The biggest step, major legislation that would have capped emissions and set up markets to trade pollution credits, failed in 2010 and is unlikely to be resurrected.
But there’s plenty more the administration could do without legislation, said the Clean Air Task Force, a nonprofit that’s dedicated to reducing air pollution. The task force wrote a letter to the president earlier this month saying the administration could work to curb methane emissions from the pipeline and production system, even as domestic oil and gas production booms.
They’d also like to see more attention to coal. Given recent projections that show the use of coal surging worldwide, even as older, inefficient plants close in the United States, the Clean Air Task Force would like some attention paid to developing the technology to capture carbon emissions from coal-fired plants.
Such technology also could be applied to natural gas, which in the United States is rapidly replacing coal. Although natural gas-fired power plants still produce greenhouse gas emissions, it’s at about half the rate of coal plants.

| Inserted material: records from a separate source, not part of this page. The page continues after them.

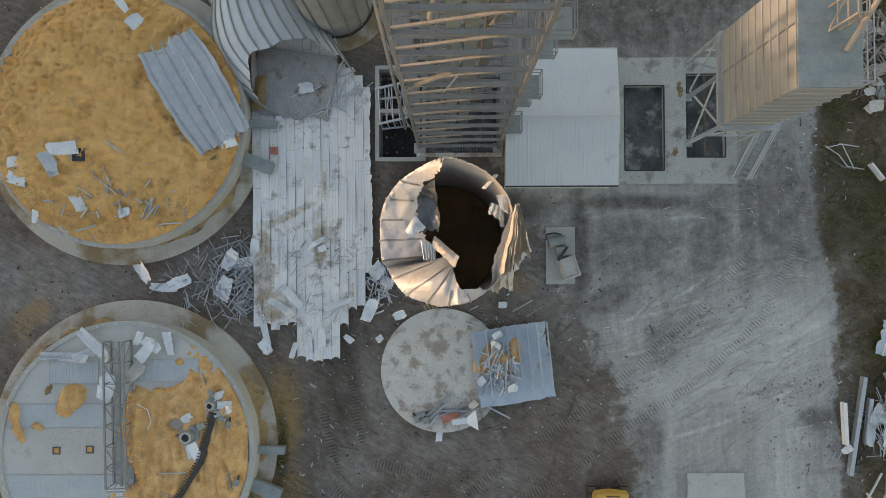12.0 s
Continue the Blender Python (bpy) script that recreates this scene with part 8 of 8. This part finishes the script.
sheet(-28.28, 46.57, 2.48, 1.71, 0.85, -60, m=GALV_PALE, crumple=0.06, torn=0.06, fold=20, label='pale bent sheet on the grain heap', group='heap scrap')
sheet(-31.59, 45.42, 2.39, 0.43, 1.03, -10, m=GALV_PALE, crumple=0.06, torn=0.06, fold=20, label='small pale offcut on the grain heap', group='heap scrap')
sheet(-24.71, 45.75, 2.39, 1.03, 0.68, 20, m=GALV_PALE, crumple=0.06, torn=0.06, fold=20, label='small pale offcut on the grain heap', group='heap scrap')
member((-26.34, 49.23, 2.66), (-25.8, 47.74, 2.42), 0.12, 'angle', STEEL, label='loose grey steel angle on the grain heap', group='heap scrap')
member((-26.62, 48.17, 2.52), (-25.41, 47.1, 2.33), 0.12, 'angle', STEEL, label='loose grey steel angle on the grain heap', group='heap scrap')
member((-25.26, 47.53, 2.37), (-24.34, 46.67, 2.27), 0.12, 'angle', STEEL, label='loose grey steel angle on the grain heap', group='heap scrap')
member((-27.76, 47.1, 2.42), (-26.85, 46.46, 2.31), 0.12, 'angle', STEEL, label='loose grey steel angle on the grain heap', group='heap scrap')
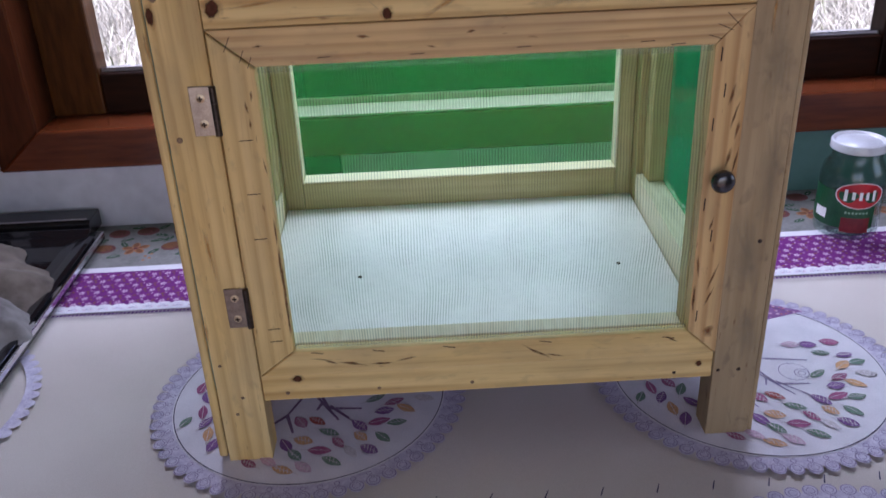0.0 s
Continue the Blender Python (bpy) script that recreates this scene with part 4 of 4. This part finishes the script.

"To get serious about climate means getting serious about solving coal emissions, because they won’t disappear or be replaced," said John Thompson, the head of the Clean Air Task Force’s fossil transition team. "We need carbon capture in the United States, not just for coal, but for gas as well. When it comes to pathways for climate change, all paths have to lead to addressing coal and gas through carbon capture technology."
The most likely path in coming months, though, may be through the EPA’s regulatory authority. The administration is finalizing emission rules for new power plants; environmental groups such as the Natural Resources Defense Council are calling for rules that would target existing plants.
White House Press Secretary Jay Carney wouldn’t say this week whether the administration would move to regulate existing plants. The EPA administrator, Lisa Jackson, is stepping down, and the president hasn’t yet named a new leader for an agency that Republicans often target as overbearing.
"I can certainly confirm that the president intends to continue progress on the new national standard for harmful carbon pollution from new power plants, and to implement that standard," Carney said. "I can’t comment on any specific future actions that he might take, except that he has demonstrated in his record during his first term that we can, together, take action that is not only helpful to our environment, in that it addresses the issue of climate change."
Obama himself warned in his inaugural address that the path toward sustainable energy sources would be "long and sometimes difficult." His administration hasn’t tipped its hand when it comes to the Keystone pipeline, which, if approved, environmentalists would consider a failure to rein in future greenhouse gas emissions.
The pipeline’s rejection is one of the key goals of the Sierra Club, which said this week that for the first time in its 120-year history it would pursue a strategy of civil disobedience to oppose the pipeline. Obama’s mention of acts of civil disobedience in Selma, Ala., Seneca Falls, N.Y., and Manhattan’s Stonewall inspired their action, said the club’s executive director, Michael Brune.
"We want him to follow up that speech by exercising his full authority as an executive," Brune said, "but also his full abilities as chief persuader."